Кодекс принца | страница 14
— Простите мою нескромность, — извинилась она. — Вообще-то это не в моих привычках. Это все шампанское.
Она разлила остаток из бутылки в фужеры и подняла тост:
— За нашу встречу!
— За нашу встречу.
Она выпила залпом. Когда фужер опустел, мне показалось, что ее глаза увеличились вдвое.
— Шампанское такое холодное, что пузырьки замерзли, — сказала она. — Кажется, будто пьешь алмазную пыль.
___
Наступила ночь, и меня снова одолела тревога.
Положение сложилось в высшей степени ненормальное. Я мысленно восстановил ход событий: вчера я был на званом обеде, где один из гостей проинструктировал меня на предмет действий в случае, если кому-нибудь вздумается умереть в моем доме. На следующее же утро незнакомый человек явился ко мне домой и умер. Ну да, в моем подъезде есть домофон, что в Париже не так часто встречается, однако Олаф с тем же успехом мог позвонить и на другой этаж. Но он позвонил ко мне, как будто специально меня выбрал. Прежде чем умереть две минуты спустя, он успел дважды мне солгать: насчет телефонной кабины и насчет своего авто.
Была ли связь между вчерашним вечером и событиями сегодняшнего утра? Я не последовал советам доброхота. И все же, если бы не он, я немедленно и без малейших колебаний позвонил бы в «Скорую». Слова случайного собеседника послужили своеобразным тормозом, дали повод задуматься, и вот тогда-то, в эти сокровенные минуты выбора, мне пришла в голову безумная мысль о смене личности.
А что, если кто-то умышленно натолкнул меня на это? И еще звонок поставщика вин — был ли он частью мизансцены? Не исключено: Батист Бордав окончательно стал для меня посторонним, когда я выслушал рассказ о своих поступках, которых не помнил. Собеседник даже упомянул «Мерсо». Для продавца бургундских вин в этом нет ничего необычного. Однако же впору содрогнуться, задумавшись, почему он выбрал имя героя «Постороннего» Камю? И разве я не сбыл с рук Батиста Бордава при первой возможности? Почему же именно он был избранником этой тайны?

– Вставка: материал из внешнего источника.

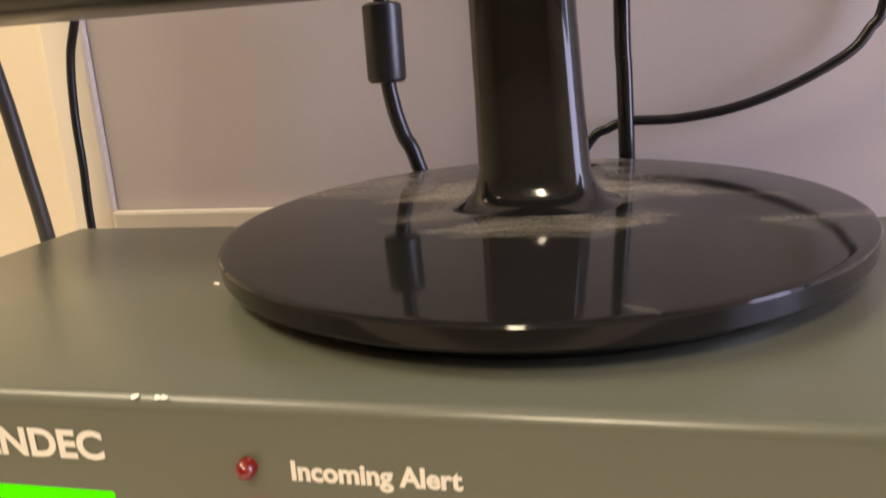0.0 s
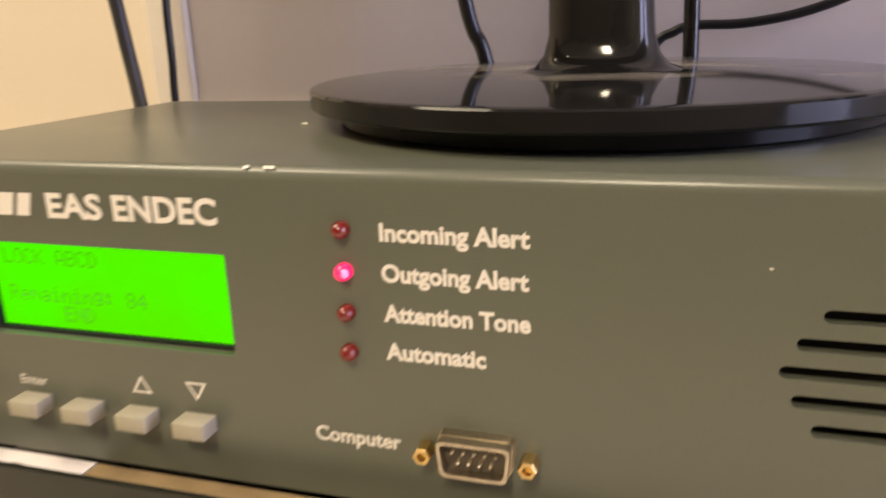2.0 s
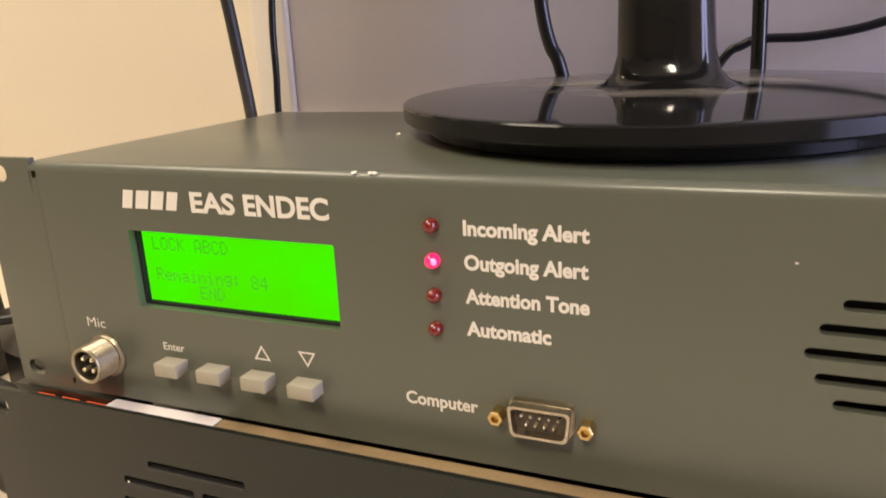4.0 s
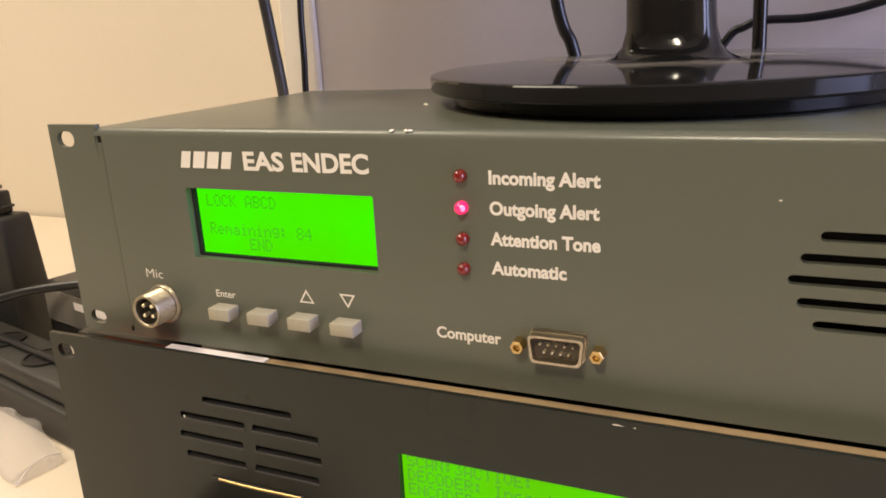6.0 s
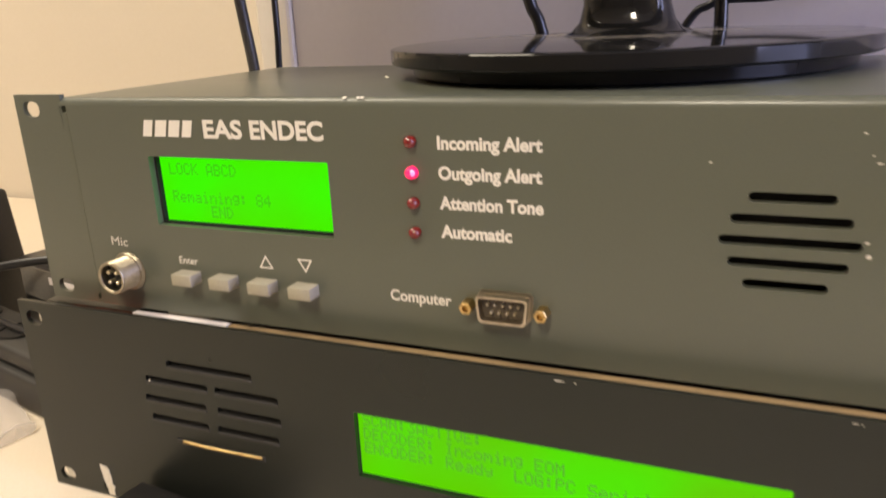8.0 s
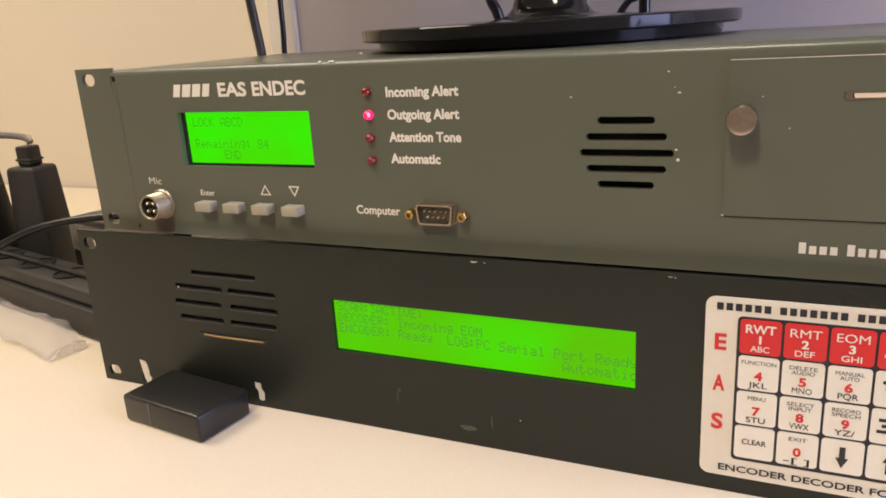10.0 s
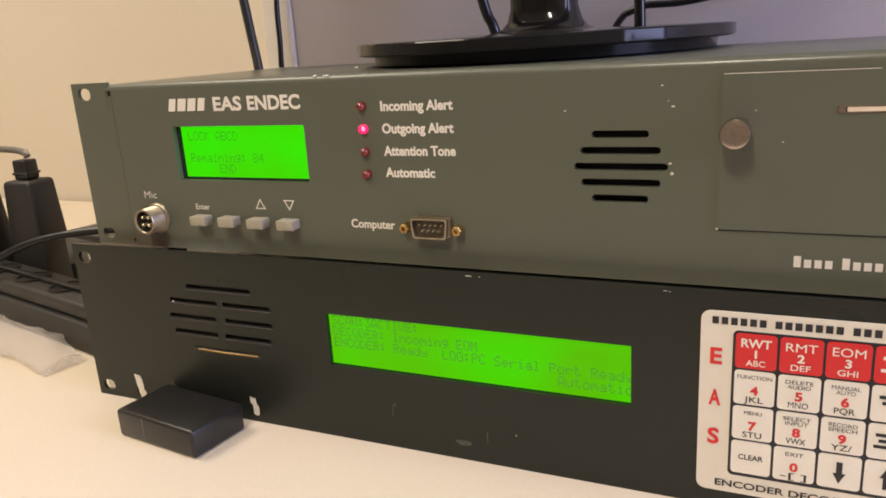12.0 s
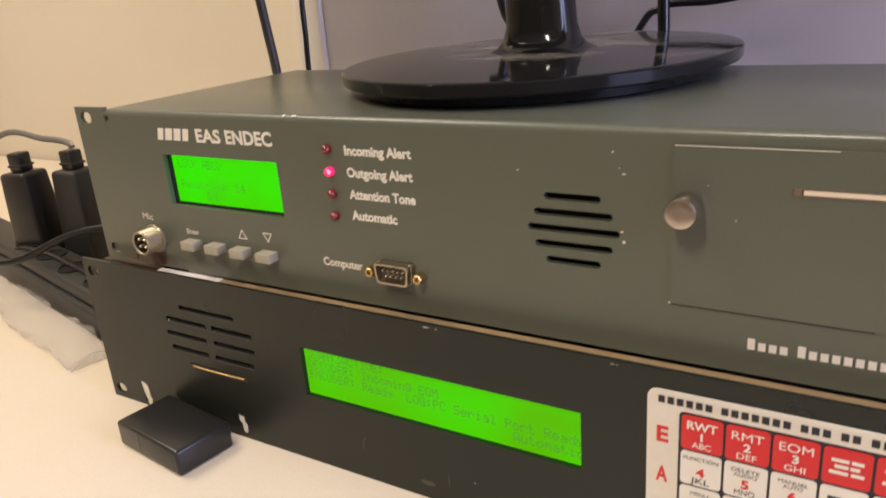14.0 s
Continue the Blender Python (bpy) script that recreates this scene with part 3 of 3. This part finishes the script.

Я ворочался в постели. Все мои рассуждения спотыкались об один существенный аргумент: в основе этой истории лежал труп. Олаф Сильдур свою смерть не симулировал. Надо быть полным параноиком, чтобы вообразить, будто кто-то мог пожертвовать жизнью человека только для того, чтобы меня разыграть.
А впрочем, какие у меня доказательства, что он мертв? Я не врач. Я щупал его пульс, слушал сердце — но в наши дни наверняка существуют препараты или приборы, позволяющие на какое-то время до предела замедлить сокращения сердечной мышцы. Я ни о чем подобном не знал, но это казалось мне вполне вероятным. Будь Батист Бордав врачом, его бы так легко не провели. Мне безумно захотелось вернуться в квартиру, чтобы проверить свою догадку: ставлю тысячу против одного, что покойника там больше нет.